== DIRECTIONS ==
Exactly the lines from the one with "# ---- helpers" to the one with "of a camera", both included, are to be printed again; leave out the rest.

== DATA SECTION ==
•••••

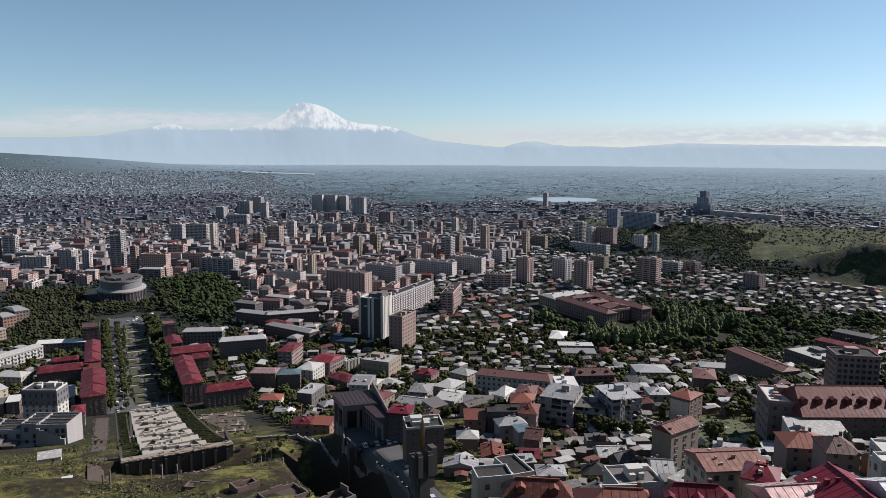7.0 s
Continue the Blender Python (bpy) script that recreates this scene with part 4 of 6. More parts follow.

•••••

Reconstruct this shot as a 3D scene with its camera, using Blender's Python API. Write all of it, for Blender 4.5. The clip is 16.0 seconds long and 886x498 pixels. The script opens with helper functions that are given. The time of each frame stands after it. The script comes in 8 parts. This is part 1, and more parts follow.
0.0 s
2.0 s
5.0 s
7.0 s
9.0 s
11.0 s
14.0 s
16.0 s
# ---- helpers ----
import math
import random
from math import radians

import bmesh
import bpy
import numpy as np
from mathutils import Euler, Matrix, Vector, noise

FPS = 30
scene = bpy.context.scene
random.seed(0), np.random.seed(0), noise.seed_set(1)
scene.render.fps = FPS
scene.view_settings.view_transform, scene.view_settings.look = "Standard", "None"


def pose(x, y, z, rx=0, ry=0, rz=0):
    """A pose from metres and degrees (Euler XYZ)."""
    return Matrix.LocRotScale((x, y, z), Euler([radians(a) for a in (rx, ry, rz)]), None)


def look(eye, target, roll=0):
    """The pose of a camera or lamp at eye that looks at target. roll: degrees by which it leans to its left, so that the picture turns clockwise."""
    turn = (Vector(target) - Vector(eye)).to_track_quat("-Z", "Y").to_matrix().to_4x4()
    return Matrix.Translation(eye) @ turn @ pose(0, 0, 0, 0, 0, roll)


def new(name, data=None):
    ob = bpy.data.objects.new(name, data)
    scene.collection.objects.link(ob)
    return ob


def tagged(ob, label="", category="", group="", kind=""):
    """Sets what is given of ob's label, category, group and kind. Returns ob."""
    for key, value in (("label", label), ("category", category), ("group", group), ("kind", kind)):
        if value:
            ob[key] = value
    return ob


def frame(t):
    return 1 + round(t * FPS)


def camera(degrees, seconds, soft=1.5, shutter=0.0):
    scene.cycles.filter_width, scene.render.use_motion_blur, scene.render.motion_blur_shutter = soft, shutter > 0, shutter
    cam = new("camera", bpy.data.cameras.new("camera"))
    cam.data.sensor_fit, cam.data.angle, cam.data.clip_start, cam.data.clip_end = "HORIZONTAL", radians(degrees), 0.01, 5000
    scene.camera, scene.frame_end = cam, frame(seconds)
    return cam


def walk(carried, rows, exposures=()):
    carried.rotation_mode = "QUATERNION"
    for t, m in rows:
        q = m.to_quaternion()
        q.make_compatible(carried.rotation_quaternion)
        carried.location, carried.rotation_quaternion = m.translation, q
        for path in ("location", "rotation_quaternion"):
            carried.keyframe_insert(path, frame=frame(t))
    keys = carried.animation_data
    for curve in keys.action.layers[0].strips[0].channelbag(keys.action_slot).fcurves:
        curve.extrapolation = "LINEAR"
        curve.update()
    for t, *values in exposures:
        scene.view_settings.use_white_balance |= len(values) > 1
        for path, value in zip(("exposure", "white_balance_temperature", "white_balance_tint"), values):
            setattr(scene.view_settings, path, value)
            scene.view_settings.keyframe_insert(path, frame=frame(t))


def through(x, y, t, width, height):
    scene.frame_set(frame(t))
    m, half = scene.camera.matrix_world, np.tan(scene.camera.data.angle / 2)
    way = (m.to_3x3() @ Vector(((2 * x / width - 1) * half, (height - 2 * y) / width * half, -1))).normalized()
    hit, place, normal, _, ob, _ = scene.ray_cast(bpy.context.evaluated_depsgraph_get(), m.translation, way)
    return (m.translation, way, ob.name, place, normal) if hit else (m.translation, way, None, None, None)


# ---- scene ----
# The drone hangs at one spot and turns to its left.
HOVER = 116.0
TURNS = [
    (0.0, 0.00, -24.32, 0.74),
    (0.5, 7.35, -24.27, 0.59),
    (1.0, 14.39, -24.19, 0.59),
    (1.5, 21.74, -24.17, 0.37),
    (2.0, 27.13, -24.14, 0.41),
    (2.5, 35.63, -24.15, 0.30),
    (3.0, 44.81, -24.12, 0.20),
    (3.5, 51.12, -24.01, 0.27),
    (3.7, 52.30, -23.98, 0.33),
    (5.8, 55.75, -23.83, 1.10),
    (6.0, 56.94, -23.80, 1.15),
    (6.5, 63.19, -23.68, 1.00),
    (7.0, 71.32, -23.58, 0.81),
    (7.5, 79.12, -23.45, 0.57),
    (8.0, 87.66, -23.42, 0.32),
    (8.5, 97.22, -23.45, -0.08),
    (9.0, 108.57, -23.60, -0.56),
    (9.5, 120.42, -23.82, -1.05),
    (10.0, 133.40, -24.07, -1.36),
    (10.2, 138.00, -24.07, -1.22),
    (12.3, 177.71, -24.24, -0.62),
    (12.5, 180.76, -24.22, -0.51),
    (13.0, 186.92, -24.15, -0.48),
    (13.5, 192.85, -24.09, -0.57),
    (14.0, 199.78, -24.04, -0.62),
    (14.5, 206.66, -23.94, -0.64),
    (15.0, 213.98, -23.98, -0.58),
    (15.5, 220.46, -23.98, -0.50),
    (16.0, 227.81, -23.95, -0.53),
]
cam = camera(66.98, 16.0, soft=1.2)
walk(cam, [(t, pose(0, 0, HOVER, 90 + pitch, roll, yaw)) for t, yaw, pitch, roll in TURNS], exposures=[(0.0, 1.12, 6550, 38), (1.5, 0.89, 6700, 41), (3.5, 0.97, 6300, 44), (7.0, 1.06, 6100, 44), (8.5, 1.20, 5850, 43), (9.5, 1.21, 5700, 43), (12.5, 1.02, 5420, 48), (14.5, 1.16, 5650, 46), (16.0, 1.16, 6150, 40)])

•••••

== PROBLEM SOLUTION ==
# ---- helpers ----
import math
import random
from math import radians

import bmesh
import bpy
import numpy as np
from mathutils import Euler, Matrix, Vector, noise

FPS = 30
scene = bpy.context.scene
random.seed(0), np.random.seed(0), noise.seed_set(1)
scene.render.fps = FPS
scene.view_settings.view_transform, scene.view_settings.look = "Standard", "None"


def pose(x, y, z, rx=0, ry=0, rz=0):
    """A pose from metres and degrees (Euler XYZ)."""
    return Matrix.LocRotScale((x, y, z), Euler([radians(a) for a in (rx, ry, rz)]), None)


def look(eye, target, roll=0):
    """The pose of a camera or lamp at eye that looks at target. roll: degrees by which it leans to its left, so that the picture turns clockwise."""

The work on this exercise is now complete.